'Should we send bangles instead of guns': Intercept reveals Pak handlers' message to terrorists
NEW DELHI: Pakistan has readied about 230 terrorists for infiltration into Kashmir, and some have already crossed over with orders to cause unrest, India's National Security Adviser Ajit Doval said on Saturday, citing the case of two militants who were told by their handlers that they would receive bangles if they didn't do their jobs properly.
Doval told a select group of journalists that there are Pakistani communications towers along a 20-km stretch of the border from where they are sending messages to terrorists.
"We heard intercepts in which they told their men 'how come so many apple trucks are moving. Can't you stop them?
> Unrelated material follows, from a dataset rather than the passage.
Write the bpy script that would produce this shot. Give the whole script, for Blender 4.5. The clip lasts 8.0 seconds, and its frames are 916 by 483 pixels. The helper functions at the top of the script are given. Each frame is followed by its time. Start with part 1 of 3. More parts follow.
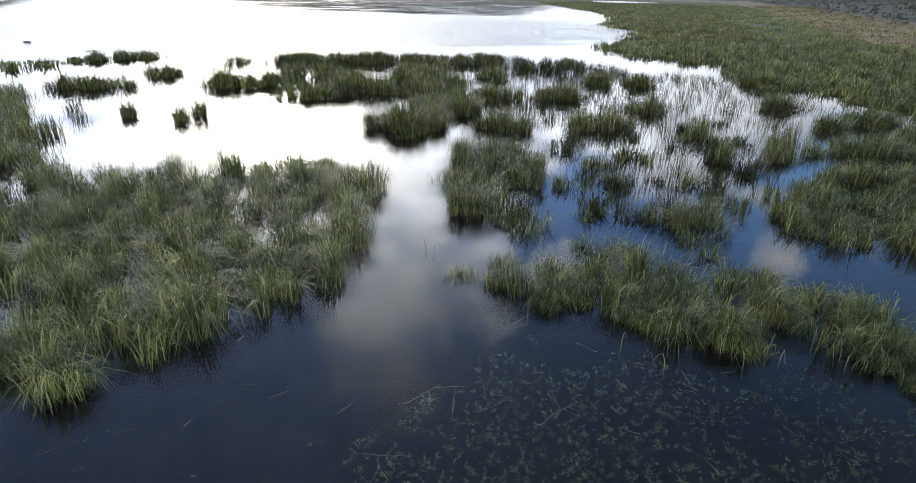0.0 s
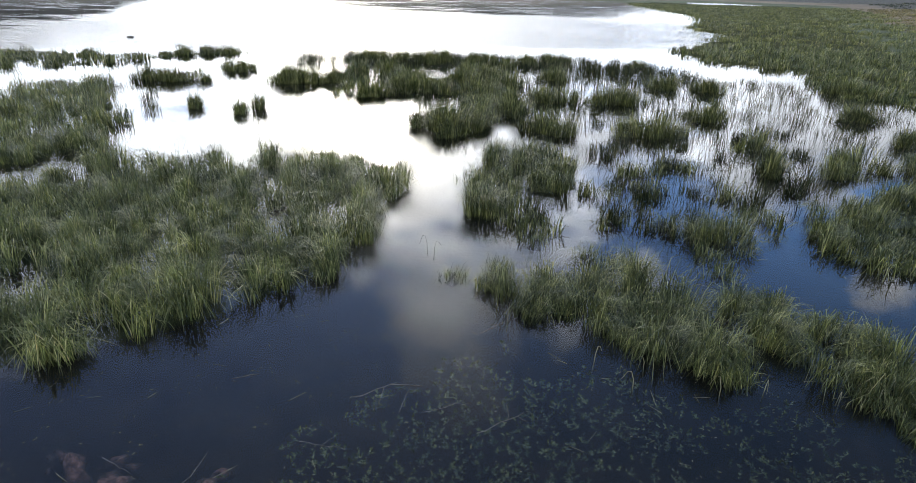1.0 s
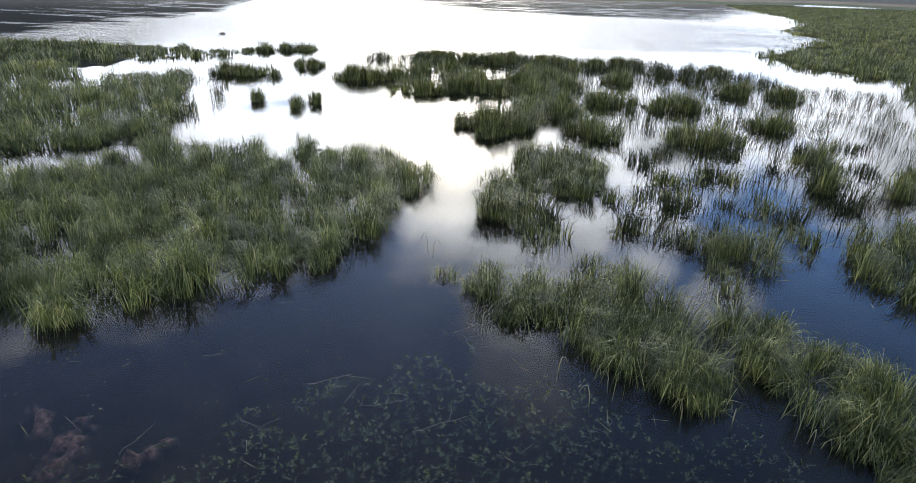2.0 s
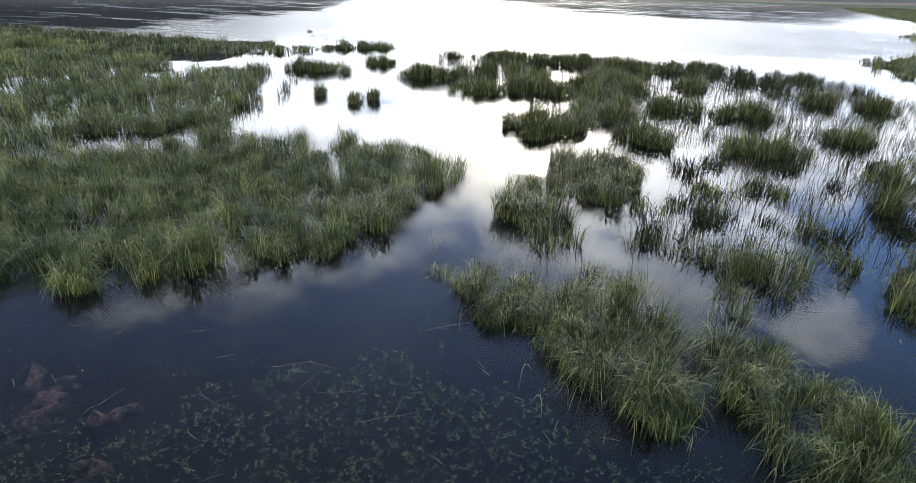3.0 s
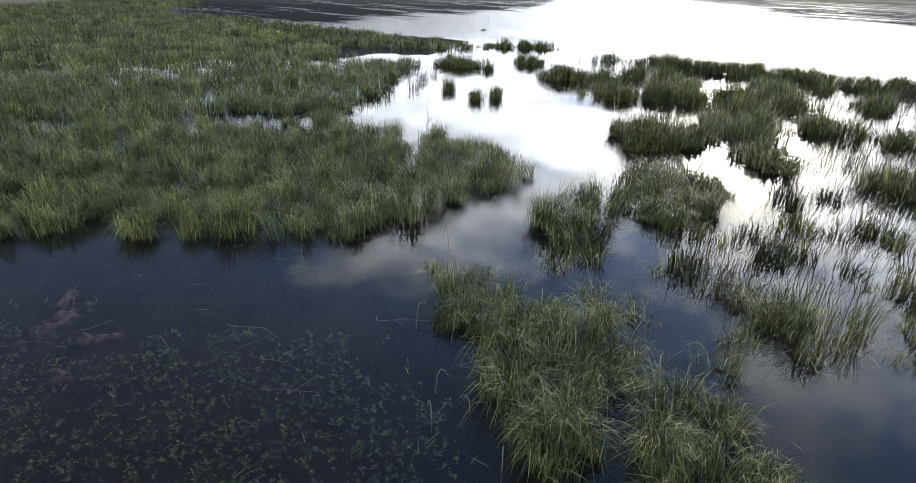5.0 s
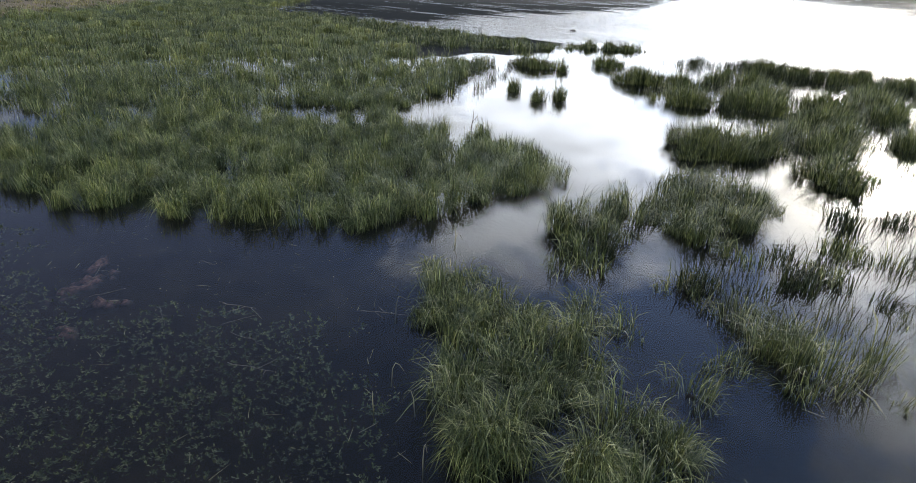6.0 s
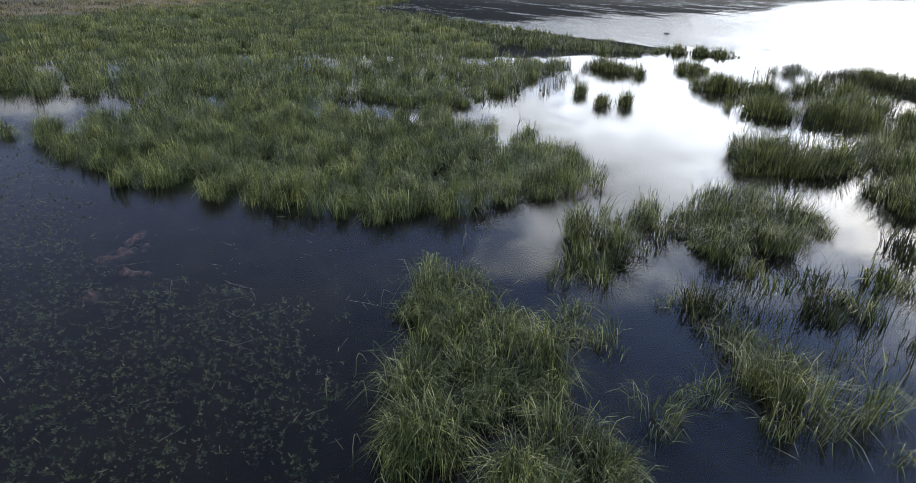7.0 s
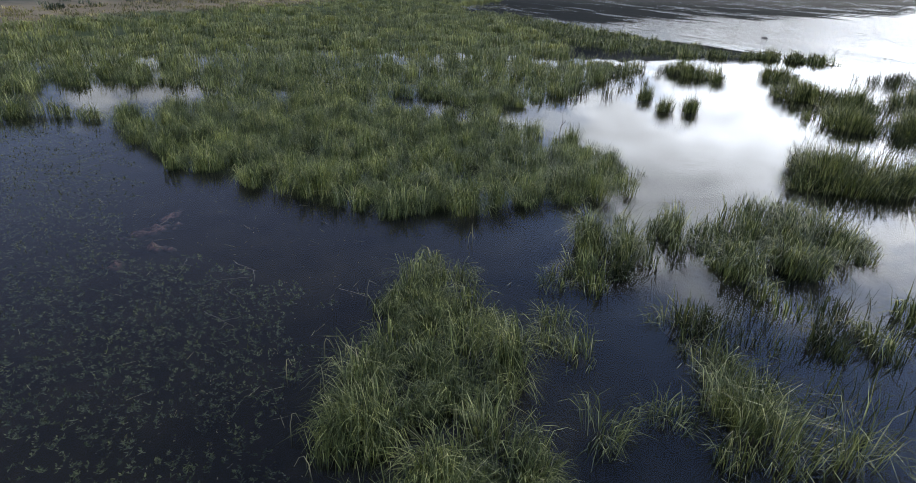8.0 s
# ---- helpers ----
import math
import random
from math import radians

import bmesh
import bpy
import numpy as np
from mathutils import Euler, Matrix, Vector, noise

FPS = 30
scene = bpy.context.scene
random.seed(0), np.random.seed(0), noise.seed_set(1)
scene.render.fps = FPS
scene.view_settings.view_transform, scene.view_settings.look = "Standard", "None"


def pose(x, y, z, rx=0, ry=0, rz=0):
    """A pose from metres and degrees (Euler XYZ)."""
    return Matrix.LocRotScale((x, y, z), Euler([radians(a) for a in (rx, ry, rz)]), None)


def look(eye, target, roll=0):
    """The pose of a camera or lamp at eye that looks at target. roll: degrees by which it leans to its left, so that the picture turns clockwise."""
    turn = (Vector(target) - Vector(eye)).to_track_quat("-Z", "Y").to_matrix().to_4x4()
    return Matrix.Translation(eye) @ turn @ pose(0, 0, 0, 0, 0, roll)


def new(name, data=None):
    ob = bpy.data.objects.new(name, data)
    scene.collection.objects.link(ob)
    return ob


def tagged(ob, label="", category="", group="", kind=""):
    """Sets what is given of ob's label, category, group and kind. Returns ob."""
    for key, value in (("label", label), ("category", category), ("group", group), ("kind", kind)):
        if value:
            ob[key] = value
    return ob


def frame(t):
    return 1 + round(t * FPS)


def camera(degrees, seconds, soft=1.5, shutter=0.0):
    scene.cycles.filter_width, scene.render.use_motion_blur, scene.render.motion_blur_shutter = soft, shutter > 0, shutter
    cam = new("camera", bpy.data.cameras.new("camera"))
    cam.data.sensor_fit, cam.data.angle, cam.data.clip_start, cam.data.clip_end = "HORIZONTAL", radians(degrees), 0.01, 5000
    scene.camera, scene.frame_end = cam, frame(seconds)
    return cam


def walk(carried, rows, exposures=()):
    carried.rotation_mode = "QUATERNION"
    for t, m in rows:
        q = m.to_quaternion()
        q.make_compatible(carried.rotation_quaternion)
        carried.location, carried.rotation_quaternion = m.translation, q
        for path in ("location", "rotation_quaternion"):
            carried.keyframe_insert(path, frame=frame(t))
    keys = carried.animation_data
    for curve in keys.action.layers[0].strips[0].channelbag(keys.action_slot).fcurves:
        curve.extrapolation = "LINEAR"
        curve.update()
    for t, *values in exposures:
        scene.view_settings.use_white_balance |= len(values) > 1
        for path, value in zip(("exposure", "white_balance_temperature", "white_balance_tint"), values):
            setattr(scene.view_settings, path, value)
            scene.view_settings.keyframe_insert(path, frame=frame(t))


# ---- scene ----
cam = camera(77.2, 8.0, soft=0.2)
METRES, EYE, TILT, LEAN, TURN = 11.795, 4.55, 0.0, 0.0, -5.2
ROWS = [
    (0.0, 0.0, 0.0, 0.0, 0.52, -23.99, -1.18),
    (0.5, 0.0571, 0.0028, 0.001, 4.57, -24.04, -1.24),
    (1.0, 0.1162, 0.0109, 0.0019, 8.82, -24.11, -1.32),
    (1.5, 0.1766, 0.0234, 0.0024, 13.07, -24.18, -1.36),
    (3.0, 0.3487, 0.088, 0.0008, 26.27, -24.38, -1.42),
    (3.5, 0.4017, 0.1178, 0.0026, 30.93, -24.48, -1.47),
    (4.0, 0.4525, 0.1524, 0.0043, 35.67, -24.59, -1.51),
    (4.5, 0.5026, 0.1923, 0.0045, 40.42, -24.71, -1.55),
    (6.0, 0.6365, 0.3376, 0.0068, 55.08, -25.1, -1.54),
    (6.5, 0.6718, 0.3918, 0.0077, 59.98, -25.2, -1.53),
    (7.0, 0.7022, 0.4455, 0.0097, 64.79, -25.32, -1.54),
    (7.5, 0.7291, 0.5023, 0.0112, 69.45, -25.42, -1.5),
    (8.0, 0.7531, 0.5615, 0.0131, 74.1, -25.54, -1.51),
]
walk(cam, [(t, pose(0, 0, EYE, TILT, LEAN, TURN) @ pose(METRES * x, METRES * y, METRES * z, 90 + pitch, roll, yaw)) for t, x, y, z, yaw, pitch, roll in ROWS])

# ---- light: evening sky, sun low behind bright broken cloud in the north ----
SUN_AZ, SUN_EL = 13.0, 12.0            # degrees left of +y, degrees up
scene.view_settings.exposure = -0.09
sun_way = Vector((-math.sin(radians(SUN_AZ)) * math.cos(radians(SUN_EL)), math.cos(radians(SUN_AZ)) * math.cos(radians(SUN_EL)), math.sin(radians(SUN_EL))))


def node(tree, kind, **sets):
    n = tree.nodes.new(kind)
    for key, value in sets.items():
        if key == "op":
            n.operation = value
        elif key == "blend":
            n.blend_type = value
        else:
            n.inputs[key].default_value = value
    return n


def maths(tree, op, a, b=None, c=None, clamp=False):
    n = tree.nodes.new("ShaderNodeMath")
    n.operation, n.use_clamp = op, clamp
    for i, v in enumerate((a, b, c)):
        if v is None:
            continue
        if isinstance(v, (int, float)):
            n.inputs[i].default_value = v
        else:
            tree.links.new(v, n.inputs[i])
    return n.outputs[0]


def ramp(tree, fac, stops):
    n = tree.nodes.new("ShaderNodeValToRGB")
    while len(n.color_ramp.elements) < len(stops):
        n.color_ramp.elements.new(0.5)
    for e, (p, c) in zip(n.color_ramp.elements, stops):
        e.position, e.color = p, (c if len(c) == 4 else (*c, 1))
    tree.links.new(fac, n.inputs[0])
    return n.outputs[0]


def mix_rgb(tree, fac, a, b, blend="MIX"):
    n = tree.nodes.new("ShaderNodeMix")
    n.data_type, n.blend_type = "RGBA", blend
    for sock, v in ((n.inputs[0], fac), (n.inputs[6], a), (n.inputs[7], b)):
        if isinstance(v, (int, float)):
            sock.default_value = v
        elif isinstance(v, tuple):
            sock.default_value = (*v, 1)
        else:
            tree.links.new(v, sock)
    return n.outputs[2]


def vmath(tree, op, a, b=None):
    n = tree.nodes.new("ShaderNodeVectorMath")
    n.operation = op
    for i, v in enumerate((a, b)):
        if v is None:
            continue
        if isinstance(v, (tuple, Vector)):
            n.inputs[i].default_value = tuple(v)
        else:
            tree.links.new(v, n.inputs[i])
    return n.outputs["Value"] if op in ("DOT_PRODUCT", "LENGTH", "DISTANCE") else n.outputs[0]


def noise_tex(tree, vec, scale, detail=4.0, rough=0.5, dist=0.0):
    n = node(tree, "ShaderNodeTexNoise", Scale=scale, Detail=detail, Roughness=rough, Distortion=dist)
    if vec is not None:
        tree.links.new(vec, n.inputs["Vector"])
    return n.outputs["Fac"]


world = bpy.data.worlds.new("evening_sky")
scene.world = world
world.use_nodes = True
wt = world.node_tree
wt.nodes.clear()
sky = wt.nodes.new("ShaderNodeTexSky")
sky.sky_type, sky.sun_disc = "NISHITA", False
sky.sun_elevation, sky.sun_rotation = radians(SUN_EL), radians(-SUN_AZ)
sky.air_density, sky.dust_density, sky.ozone_density = 1.0, 0.6, 3.5
way = wt.nodes.new("ShaderNodeTexCoord").outputs["Generated"]
sep = wt.nodes.new("ShaderNodeSeparateXYZ")
wt.links.new(way, sep.inputs[0])
up = maths(wt, "MAXIMUM", sep.outputs[2], 0.0)
flat = maths(wt, "DIVIDE", 1.0, maths(wt, "ADD", up, 0.16))
comb = wt.nodes.new("ShaderNodeCombineXYZ")
for i in (0, 1):
    wt.links.new(maths(wt, "MULTIPLY", sep.outputs[i], flat), comb.inputs[i])
comb.inputs[2].default_value = 11.5
cloud_at = comb.outputs[0]
big = noise_tex(wt, cloud_at, 0.9, 9.0, 0.6, 0.3)
ragged = wt.nodes.new("ShaderNodeTexNoise")
for key, value in (("Scale", 5.5), ("Detail", 6.0), ("Roughness", 0.6)):
    ragged.inputs[key].default_value = value
wt.links.new(way, ragged.inputs["Vector"])
shift = vmath(wt, "SCALE", vmath(wt, "SUBTRACT", ragged.outputs["Color"], (0.5, 0.5, 0.5)))
shift.node.inputs["Scale"].default_value = 0.26
torn_way = vmath(wt, "NORMALIZE", vmath(wt, "ADD", way, shift))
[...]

Should we send you bangles instead of guns'," Doval said, referring to the fact that some 750 trucks carrying apples leave the valley every day for trade in other parts of the country.
Officials said the militants spoke Punjabi with Pakistani accent, and are absconding.
Subsequently, two militants went to a fruit market in Sopore and found out the address of Hamidullah Rather, a prominent fruit merchant in the area, and went to his house in Dangarpura, 5 km from Sopore.
However, Rather was not at home as he had probably gone out to perform namaz, so the militants attacked his family with pistols, injuring his 25-year-old son Mohammed Irshad, and Irshad's two-and-a-half-year-old daughter Asma Jaan on Friday.
Asma is in a critical condition and is being shifted to New Delhi for treatment in AIIMS, Doval said.
He said some of the 230 terrorists have come in and some have been arrested.
"That's the only instrument available to Pakistan - to cause disruption in the streets."
But security forces are determined to protect the lives of Kashmiris from Pakistani "machinations", Doval said, adding that "terror is the only instrument Pakistan has to create unrest in Kashmir."
Kashmir has been under severe restrictions since August 5 when provisions of Article 370, which gave Jammu and Kashmir special status, was abrogated.
The restrictions included no access to telephone or Internet.
Many of those restrictions have been eased, and telephone land-lines have been fully restored, Doval said.
However, the Internet and mobile phone access remain blocked in many areas.
Doval said that's because these two mediums allow terrorists also to communicate and spread unrest.
He said normalcy can be restored in Kashmir if Pakistan starts behaving if they do not indulge in subversive propaganda.
He acknowledged that the lack of Internet is causing inconvenience, but said this is preferable to the loss of life that Kashmiris would suffer if Pakistani terrorists could carry out their operations.
"We will not allow Kashmiris to become victims of Pakistani machinations and bullets sent across the border. We will do everything in our power to protect them."